**Request:**
In full and without alteration, give the listing again.

# # # #

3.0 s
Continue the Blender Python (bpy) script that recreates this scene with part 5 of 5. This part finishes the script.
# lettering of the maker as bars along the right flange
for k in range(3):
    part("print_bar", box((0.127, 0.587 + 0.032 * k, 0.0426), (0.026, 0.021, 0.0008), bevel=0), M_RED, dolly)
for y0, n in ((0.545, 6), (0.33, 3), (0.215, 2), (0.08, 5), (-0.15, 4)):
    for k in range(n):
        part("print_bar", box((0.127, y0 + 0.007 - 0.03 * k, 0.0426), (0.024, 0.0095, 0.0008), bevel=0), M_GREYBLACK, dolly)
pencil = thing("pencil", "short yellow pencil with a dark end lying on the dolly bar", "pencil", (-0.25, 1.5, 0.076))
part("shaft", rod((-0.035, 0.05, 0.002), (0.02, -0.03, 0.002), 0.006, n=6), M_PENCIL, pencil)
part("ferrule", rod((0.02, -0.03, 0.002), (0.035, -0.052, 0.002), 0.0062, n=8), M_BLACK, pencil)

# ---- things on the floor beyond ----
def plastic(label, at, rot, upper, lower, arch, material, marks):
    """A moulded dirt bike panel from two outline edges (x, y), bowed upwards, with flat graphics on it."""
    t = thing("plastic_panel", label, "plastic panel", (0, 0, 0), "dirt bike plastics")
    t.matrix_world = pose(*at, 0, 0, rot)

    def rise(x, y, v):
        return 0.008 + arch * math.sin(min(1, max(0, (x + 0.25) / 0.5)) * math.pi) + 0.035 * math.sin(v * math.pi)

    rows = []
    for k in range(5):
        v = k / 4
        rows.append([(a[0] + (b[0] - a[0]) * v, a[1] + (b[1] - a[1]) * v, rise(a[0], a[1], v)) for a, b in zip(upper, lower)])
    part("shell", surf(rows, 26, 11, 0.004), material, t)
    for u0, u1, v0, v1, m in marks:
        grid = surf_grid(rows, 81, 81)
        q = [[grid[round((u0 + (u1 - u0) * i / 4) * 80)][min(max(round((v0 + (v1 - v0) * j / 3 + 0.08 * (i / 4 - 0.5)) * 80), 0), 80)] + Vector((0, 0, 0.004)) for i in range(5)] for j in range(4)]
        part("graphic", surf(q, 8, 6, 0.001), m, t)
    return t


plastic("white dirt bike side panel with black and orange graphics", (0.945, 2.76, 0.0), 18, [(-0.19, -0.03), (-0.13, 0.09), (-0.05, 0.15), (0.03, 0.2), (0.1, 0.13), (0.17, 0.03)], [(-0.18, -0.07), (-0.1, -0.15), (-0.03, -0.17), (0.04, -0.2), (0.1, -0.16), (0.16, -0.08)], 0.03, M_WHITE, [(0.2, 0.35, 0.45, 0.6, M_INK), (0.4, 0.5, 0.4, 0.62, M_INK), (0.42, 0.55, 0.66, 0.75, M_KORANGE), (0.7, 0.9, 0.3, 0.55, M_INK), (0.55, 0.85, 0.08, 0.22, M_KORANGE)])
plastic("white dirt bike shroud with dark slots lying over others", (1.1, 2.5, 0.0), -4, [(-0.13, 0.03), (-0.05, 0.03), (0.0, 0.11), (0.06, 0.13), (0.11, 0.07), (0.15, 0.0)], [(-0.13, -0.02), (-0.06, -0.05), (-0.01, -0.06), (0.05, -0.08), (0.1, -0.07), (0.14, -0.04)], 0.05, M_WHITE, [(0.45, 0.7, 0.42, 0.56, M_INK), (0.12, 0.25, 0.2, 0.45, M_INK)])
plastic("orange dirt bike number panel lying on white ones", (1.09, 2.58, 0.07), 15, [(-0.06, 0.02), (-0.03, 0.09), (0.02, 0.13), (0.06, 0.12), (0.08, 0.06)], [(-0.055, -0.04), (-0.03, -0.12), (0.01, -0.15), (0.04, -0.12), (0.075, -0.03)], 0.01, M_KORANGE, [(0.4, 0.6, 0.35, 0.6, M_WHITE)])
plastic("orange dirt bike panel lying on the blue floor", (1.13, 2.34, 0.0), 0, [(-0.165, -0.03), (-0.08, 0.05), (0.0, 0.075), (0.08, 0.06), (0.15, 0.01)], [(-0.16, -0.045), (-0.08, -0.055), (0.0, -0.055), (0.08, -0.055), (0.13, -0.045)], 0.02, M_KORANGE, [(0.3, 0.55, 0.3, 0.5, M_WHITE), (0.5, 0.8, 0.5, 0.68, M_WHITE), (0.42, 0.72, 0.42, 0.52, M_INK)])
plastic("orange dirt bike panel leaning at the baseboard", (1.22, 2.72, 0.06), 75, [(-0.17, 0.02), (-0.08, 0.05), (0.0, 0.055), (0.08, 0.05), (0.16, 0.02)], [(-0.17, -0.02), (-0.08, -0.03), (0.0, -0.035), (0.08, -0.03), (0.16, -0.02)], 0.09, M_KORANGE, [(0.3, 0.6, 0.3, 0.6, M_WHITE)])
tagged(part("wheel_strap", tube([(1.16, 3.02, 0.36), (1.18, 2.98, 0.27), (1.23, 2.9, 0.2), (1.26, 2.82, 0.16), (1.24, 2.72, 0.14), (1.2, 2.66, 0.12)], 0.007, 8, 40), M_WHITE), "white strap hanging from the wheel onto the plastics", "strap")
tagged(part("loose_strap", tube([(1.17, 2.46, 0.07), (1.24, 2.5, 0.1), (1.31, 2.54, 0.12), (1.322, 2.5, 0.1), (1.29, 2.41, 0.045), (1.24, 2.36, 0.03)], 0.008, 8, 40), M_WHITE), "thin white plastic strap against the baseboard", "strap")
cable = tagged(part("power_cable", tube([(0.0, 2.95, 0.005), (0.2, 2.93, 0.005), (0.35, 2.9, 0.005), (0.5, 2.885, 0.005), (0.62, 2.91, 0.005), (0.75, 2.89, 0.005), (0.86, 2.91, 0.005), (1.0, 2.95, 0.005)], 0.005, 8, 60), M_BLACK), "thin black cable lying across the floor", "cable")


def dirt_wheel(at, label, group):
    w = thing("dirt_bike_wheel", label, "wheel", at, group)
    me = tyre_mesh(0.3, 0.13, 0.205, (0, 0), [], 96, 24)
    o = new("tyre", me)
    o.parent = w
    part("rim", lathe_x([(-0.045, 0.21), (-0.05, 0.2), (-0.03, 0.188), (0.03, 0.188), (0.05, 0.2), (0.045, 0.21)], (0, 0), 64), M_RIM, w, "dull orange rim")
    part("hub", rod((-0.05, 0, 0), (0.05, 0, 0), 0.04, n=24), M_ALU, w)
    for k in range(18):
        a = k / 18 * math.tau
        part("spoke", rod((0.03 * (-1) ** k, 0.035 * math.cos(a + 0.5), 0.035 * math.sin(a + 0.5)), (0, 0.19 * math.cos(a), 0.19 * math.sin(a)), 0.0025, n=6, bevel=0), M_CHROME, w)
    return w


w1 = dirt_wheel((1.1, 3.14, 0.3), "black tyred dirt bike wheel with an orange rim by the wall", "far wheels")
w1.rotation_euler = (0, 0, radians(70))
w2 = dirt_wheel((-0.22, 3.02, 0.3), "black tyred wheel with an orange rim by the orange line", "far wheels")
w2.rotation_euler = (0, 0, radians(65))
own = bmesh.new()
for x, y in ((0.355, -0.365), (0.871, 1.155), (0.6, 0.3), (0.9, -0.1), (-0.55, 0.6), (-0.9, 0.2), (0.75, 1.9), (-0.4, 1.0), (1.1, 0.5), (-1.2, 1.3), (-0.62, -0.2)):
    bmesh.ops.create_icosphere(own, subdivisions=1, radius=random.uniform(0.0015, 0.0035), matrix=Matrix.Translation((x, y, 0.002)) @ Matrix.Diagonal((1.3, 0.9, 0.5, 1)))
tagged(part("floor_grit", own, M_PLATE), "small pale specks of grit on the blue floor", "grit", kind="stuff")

# # # #

**Response to the task:**
3.0 s
Continue the Blender Python (bpy) script that recreates this scene with part 5 of 5. This part finishes the script.
# lettering of the maker as bars along the right flange
for k in range(3):
    part("print_bar", box((0.127, 0.587 + 0.032 * k, 0.0426), (0.026, 0.021, 0.0008), bevel=0), M_RED, dolly)
for y0, n in ((0.545, 6), (0.33, 3), (0.215, 2), (0.08, 5), (-0.15, 4)):
    for k in range(n):
        part("print_bar", box((0.127, y0 + 0.007 - 0.03 * k, 0.0426), (0.024, 0.0095, 0.0008), bevel=0), M_GREYBLACK, dolly)
pencil = thing("pencil", "short yellow pencil with a dark end lying on the dolly bar", "pencil", (-0.25, 1.5, 0.076))
part("shaft", rod((-0.035, 0.05, 0.002), (0.02, -0.03, 0.002), 0.006, n=6), M_PENCIL, pencil)
part("ferrule", rod((0.02, -0.03, 0.002), (0.035, -0.052, 0.002), 0.0062, n=8), M_BLACK, pencil)

# ---- things on the floor beyond ----
def plastic(label, at, rot, upper, lower, arch, material, marks):
    """A moulded dirt bike panel from two outline edges (x, y), bowed upwards, with flat graphics on it."""
    t = thing("plastic_panel", label, "plastic panel", (0, 0, 0), "dirt bike plastics")
    t.matrix_world = pose(*at, 0, 0, rot)

    def rise(x, y, v):
        return 0.008 + arch * math.sin(min(1, max(0, (x + 0.25) / 0.5)) * math.pi) + 0.035 * math.sin(v * math.pi)

    rows = []
    for k in range(5):
        v = k / 4
        rows.append([(a[0] + (b[0] - a[0]) * v, a[1] + (b[1] - a[1]) * v, rise(a[0], a[1], v)) for a, b in zip(upper, lower)])
    part("shell", surf(rows, 26, 11, 0.004), material, t)
    for u0, u1, v0, v1, m in marks:
        grid = surf_grid(rows, 81, 81)
        q = [[grid[round((u0 + (u1 - u0) * i / 4) * 80)][min(max(round((v0 + (v1 - v0) * j / 3 + 0.08 * (i / 4 - 0.5)) * 80), 0), 80)] + Vector((0, 0, 0.004)) for i in range(5)] for j in range(4)]
        part("graphic", surf(q, 8, 6, 0.001), m, t)
    return t


plastic("white dirt bike side panel with black and orange graphics", (0.945, 2.76, 0.0), 18, [(-0.19, -0.03), (-0.13, 0.09), (-0.05, 0.15), (0.03, 0.2), (0.1, 0.13), (0.17, 0.03)], [(-0.18, -0.07), (-0.1, -0.15), (-0.03, -0.17), (0.04, -0.2), (0.1, -0.16), (0.16, -0.08)], 0.03, M_WHITE, [(0.2, 0.35, 0.45, 0.6, M_INK), (0.4, 0.5, 0.4, 0.62, M_INK), (0.42, 0.55, 0.66, 0.75, M_KORANGE), (0.7, 0.9, 0.3, 0.55, M_INK), (0.55, 0.85, 0.08, 0.22, M_KORANGE)])
plastic("white dirt bike shroud with dark slots lying over others", (1.1, 2.5, 0.0), -4, [(-0.13, 0.03), (-0.05, 0.03), (0.0, 0.11), (0.06, 0.13), (0.11, 0.07), (0.15, 0.0)], [(-0.13, -0.02), (-0.06, -0.05), (-0.01, -0.06), (0.05, -0.08), (0.1, -0.07), (0.14, -0.04)], 0.05, M_WHITE, [(0.45, 0.7, 0.42, 0.56, M_INK), (0.12, 0.25, 0.2, 0.45, M_INK)])
plastic("orange dirt bike number panel lying on white ones", (1.09, 2.58, 0.07), 15, [(-0.06, 0.02), (-0.03, 0.09), (0.02, 0.13), (0.06, 0.12), (0.08, 0.06)], [(-0.055, -0.04), (-0.03, -0.12), (0.01, -0.15), (0.04, -0.12), (0.075, -0.03)], 0.01, M_KORANGE, [(0.4, 0.6, 0.35, 0.6, M_WHITE)])
plastic("orange dirt bike panel lying on the blue floor", (1.13, 2.34, 0.0), 0, [(-0.165, -0.03), (-0.08, 0.05), (0.0, 0.075), (0.08, 0.06), (0.15, 0.01)], [(-0.16, -0.045), (-0.08, -0.055), (0.0, -0.055), (0.08, -0.055), (0.13, -0.045)], 0.02, M_KORANGE, [(0.3, 0.55, 0.3, 0.5, M_WHITE), (0.5, 0.8, 0.5, 0.68, M_WHITE), (0.42, 0.72, 0.42, 0.52, M_INK)])
plastic("orange dirt bike panel leaning at the baseboard", (1.22, 2.72, 0.06), 75, [(-0.17, 0.02), (-0.08, 0.05), (0.0, 0.055), (0.08, 0.05), (0.16, 0.02)], [(-0.17, -0.02), (-0.08, -0.03), (0.0, -0.035), (0.08, -0.03), (0.16, -0.02)], 0.09, M_KORANGE, [(0.3, 0.6, 0.3, 0.6, M_WHITE)])
tagged(part("wheel_strap", tube([(1.16, 3.02, 0.36), (1.18, 2.98, 0.27), (1.23, 2.9, 0.2), (1.26, 2.82, 0.16), (1.24, 2.72, 0.14), (1.2, 2.66, 0.12)], 0.007, 8, 40), M_WHITE), "white strap hanging from the wheel onto the plastics", "strap")
tagged(part("loose_strap", tube([(1.17, 2.46, 0.07), (1.24, 2.5, 0.1), (1.31, 2.54, 0.12), (1.322, 2.5, 0.1), (1.29, 2.41, 0.045), (1.24, 2.36, 0.03)], 0.008, 8, 40), M_WHITE), "thin white plastic strap against the baseboard", "strap")
cable = tagged(part("power_cable", tube([(0.0, 2.95, 0.005), (0.2, 2.93, 0.005), (0.35, 2.9, 0.005), (0.5, 2.885, 0.005), (0.62, 2.91, 0.005), (0.75, 2.89, 0.005), (0.86, 2.91, 0.005), (1.0, 2.95, 0.005)], 0.005, 8, 60), M_BLACK), "thin black cable lying across the floor", "cable")


def dirt_wheel(at, label, group):
    w = thing("dirt_bike_wheel", label, "wheel", at, group)
    me = tyre_mesh(0.3, 0.13, 0.205, (0, 0), [], 96, 24)
    o = new("tyre", me)
    o.parent = w
    part("rim", lathe_x([(-0.045, 0.21), (-0.05, 0.2), (-0.03, 0.188), (0.03, 0.188), (0.05, 0.2), (0.045, 0.21)], (0, 0), 64), M_RIM, w, "dull orange rim")
    part("hub", rod((-0.05, 0, 0), (0.05, 0, 0), 0.04, n=24), M_ALU, w)
    for k in range(18):
        a = k / 18 * math.tau
        part("spoke", rod((0.03 * (-1) ** k, 0.035 * math.cos(a + 0.5), 0.035 * math.sin(a + 0.5)), (0, 0.19 * math.cos(a), 0.19 * math.sin(a)), 0.0025, n=6, bevel=0), M_CHROME, w)
    return w


w1 = dirt_wheel((1.1, 3.14, 0.3), "black tyred dirt bike wheel with an orange rim by the wall", "far wheels")
w1.rotation_euler = (0, 0, radians(70))
w2 = dirt_wheel((-0.22, 3.02, 0.3), "black tyred wheel with an orange rim by the orange line", "far wheels")
w2.rotation_euler = (0, 0, radians(65))
own = bmesh.new()
for x, y in ((0.355, -0.365), (0.871, 1.155), (0.6, 0.3), (0.9, -0.1), (-0.55, 0.6), (-0.9, 0.2), (0.75, 1.9), (-0.4, 1.0), (1.1, 0.5), (-1.2, 1.3), (-0.62, -0.2)):
    bmesh.ops.create_icosphere(own, subdivisions=1, radius=random.uniform(0.0015, 0.0035), matrix=Matrix.Translation((x, y, 0.002)) @ Matrix.Diagonal((1.3, 0.9, 0.5, 1)))
tagged(part("floor_grit", own, M_PLATE), "small pale specks of grit on the blue floor", "grit", kind="stuff")